17 Oct Stripping Second Mortgages in Chapter 13: Minnesota Court Says “No”
Bankruptcy lawyers across the country have assumed for years that “stripping” completely unsecured second mortgages on homestead real estate was accepted as fact, at least in chapter 13 cases. A minority of courts have even allowed this to be done recentlyin chapter 7 cases. Imagine the surprise, then, when a Minnesota bankruptcy court ruled in April that second mortgage stripping was never allowed in chapter 13 on a debtor’s homestead.
Even worse, the court ruled that under the U.S. Supreme Court’s recent decision in United Student Aid Funds v. Espinosa, 2010 WL 1027825 (March 23, 2010), bankruptcy courts had an independent duty to review chapter 13 plans and deny confirmation if a plan contained the forbidden lien stripping language, even if no objection to the plan was filed by any party.

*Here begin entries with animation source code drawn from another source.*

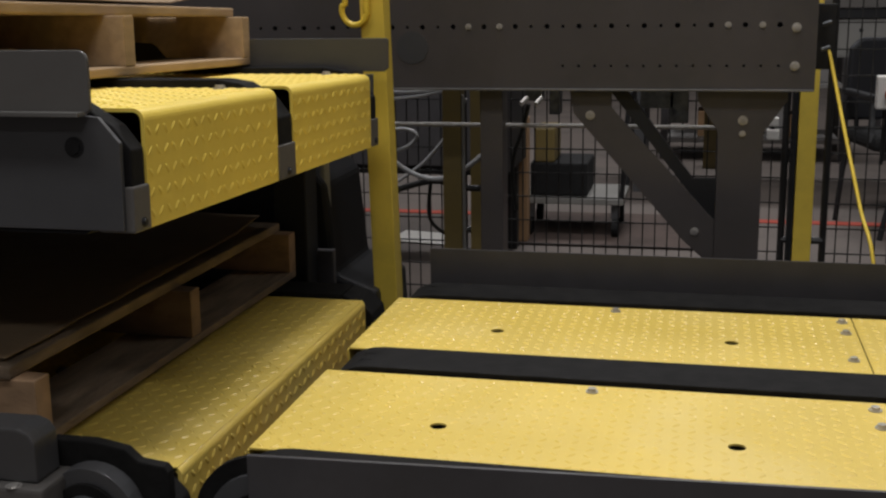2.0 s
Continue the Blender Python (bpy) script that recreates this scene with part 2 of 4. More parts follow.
def treads(origin, u, v, n, width, height, clear=(), pitch=0.0235, lug=0.0017):
    """Raised lugs of a checker plate over width x height, along u and v, standing up along n."""
    origin, u, v, n = Vector(origin), Vector(u), Vector(v), Vector(n)
    verts, faces = [], []
    nu, nv = int(width / pitch), int(height / pitch)
    for i in range(nu):
        for j in range(nv):
            cu, cv = (i + 0.5) * width / nu, (j + 0.5) * height / nv
            if any((cu - h[0]) ** 2 + (cv - h[1]) ** 2 < h[2] ** 2 for h in clear):
                continue
            t = radians(45 if (i + j) % 2 else -45)
            a = math.cos(t) * u + math.sin(t) * v
            b = -math.sin(t) * u + math.cos(t) * v
            c = origin + cu * u + cv * v
            k = len(verts)
            L, w, h = 0.0098, 0.0036, lug
            for p in ((-L, 0), (-L * 0.5, -w), (L * 0.5, -w), (L, 0), (L * 0.5, w), (-L * 0.5, w)):
                verts.append(c + p[0] * a + p[1] * b)
            for p in ((-L * 0.45, -w * 0.3), (L * 0.45, -w * 0.3), (L * 0.45, w * 0.3), (-L * 0.45, w * 0.3)):
                verts.append(c + p[0] * a + p[1] * b + h * n)
            faces += [(k, k + 1, k + 6), (k + 1, k + 2, k + 7, k + 6), (k + 2, k + 3, k + 7), (k + 3, k + 8, k + 7), (k + 3, k + 4, k + 8),
                      (k + 4, k + 5, k + 9, k + 8), (k + 5, k, k + 9), (k, k + 6, k + 9), (k + 6, k + 7, k + 8, k + 9)]
    me = bpy.data.meshes.new("tmp")
    me.from_pydata(verts, [], faces)
    bm = bmesh.new()
    bm.from_mesh(me)
    bpy.data.meshes.remove(me)
    return bm


def bolt_head(parent, x, y, z, r=0.009, h=0.006, up=(0, 0, 1), name="bolt", material=None):
    """A washer and a hexagonal head."""
    up = Vector(up)
    p = Vector((x, y, z))
    bm = rod(p, p + up * h * 0.3, r * 1.35, 14)
    rod(p + up * h * 0.25, p + up * h, r, 6, bm, r * 0.92)
    return part(name, bm, material or BOLT_STEEL, parent)


# ---- the hall: floor, walls and ceiling ----
def slab(name, x0, x1, y0, y1, z0, z1, material, label, category):
    ob = part(name, box(x0, x1, y0, y1, z0, z1), material, None)
    return tagged(ob, label, category, kind="structure")


slab("floor", -13, 15, -9, 21, -0.2, 0, CONCRETE, "worn grey concrete factory floor with dusty stains", "floor")
slab("wall_north", -13.3, 15.3, 21, 21.3, -0.2, 7.5, WALL_PAINT, "plain dim painted wall of the factory hall", "wall")
slab("wall_south", -13.3, 15.3, -9.3, -9, -0.2, 7.5, WALL_PAINT, "plain dim painted wall of the factory hall", "wall")
slab("wall_west", -13.3, -13, -9, 21, -0.2, 7.5, WALL_PAINT, "plain dim painted wall of the factory hall", "wall")
slab("wall_east", 15, 15.3, -9, 21, -0.2, 7.5, WALL_PAINT, "plain dim painted wall of the factory hall", "wall")
slab("ceiling", -13.3, 15.3, -9.3, 21.3, 7.5, 7.7, WALL_PAINT, "plain dim ceiling high over the factory hall", "ceiling")
tape = part("floor_marking", box(-6, 6, 6.0, 6.08, 0.0, 0.004), RED_TAPE, None)
tagged(tape, "red safety tape stuck along the concrete floor", "floor marking", kind="structure")

# lanes across the conveyors: three chain runs and the two plates between them
FRONT_RAIL, BACK_RAIL = 1.335, 2.492
CHAINS = ((1.365, 1.475), (1.838, 1.962), (2.325, 2.44))
PLATES = ((1.478, 1.835), (1.965, 2.322))


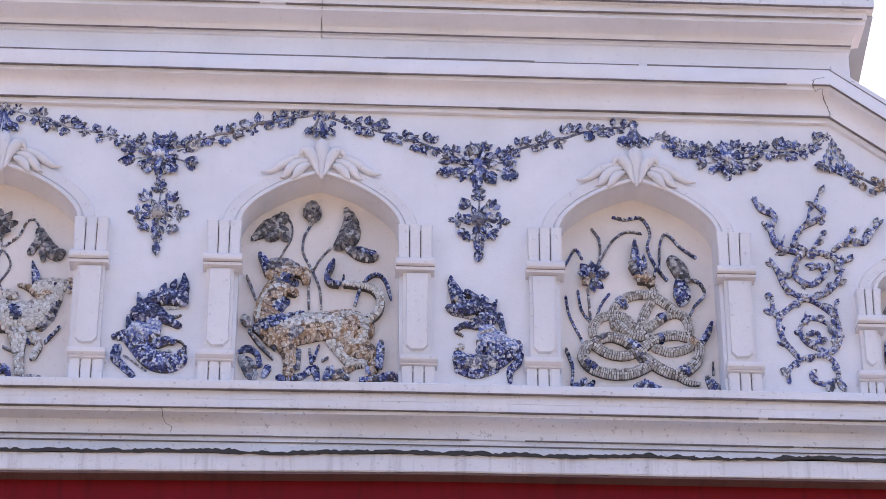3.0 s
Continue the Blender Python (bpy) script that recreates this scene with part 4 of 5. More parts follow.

This Minnesota case, In re Loban, 2010 WL 1292787 (Bky.D.Minn. April 2, 2010), places a substantial roadblock in the way of chapter 13 debtors desiring to “strip off”second mortgages which are not secured by any value of the homestead real estate. In the federal appeals court’s Eighth Circuit, plan confirmation denials are not “final orders” and thus cannot be appealed. In the Eighth Circuit, the only way to appeal a plan confirmation denial is to let the case be dismissed, and then appeal from the dismissal. Few debtors can afford to let their cases be dismissed, which then prevents an appeal and stifles development of appropriate case law.
The overwhelming majority of courts facing the issue of homestead second mortgage stripping have approved of such plans,including most federal appeals courts. However, bankruptcy practitioners might well wonder if other courts will adopt the reasoning of this unexpected Minnesota bankruptcy court ruling.
Second mortgage stripping is usually allowed when the value of the chapter 13 debtor’s home is less than the balance owed on the first mortgage. This renders the second mortgage “unsecured” by any value of the home, pursuant to bankruptcy code section 506, and thereby makes the second mortgage vulnerable to avoidance, notwithstanding section 1322(b)(2)’s protections for “secured” mortgages.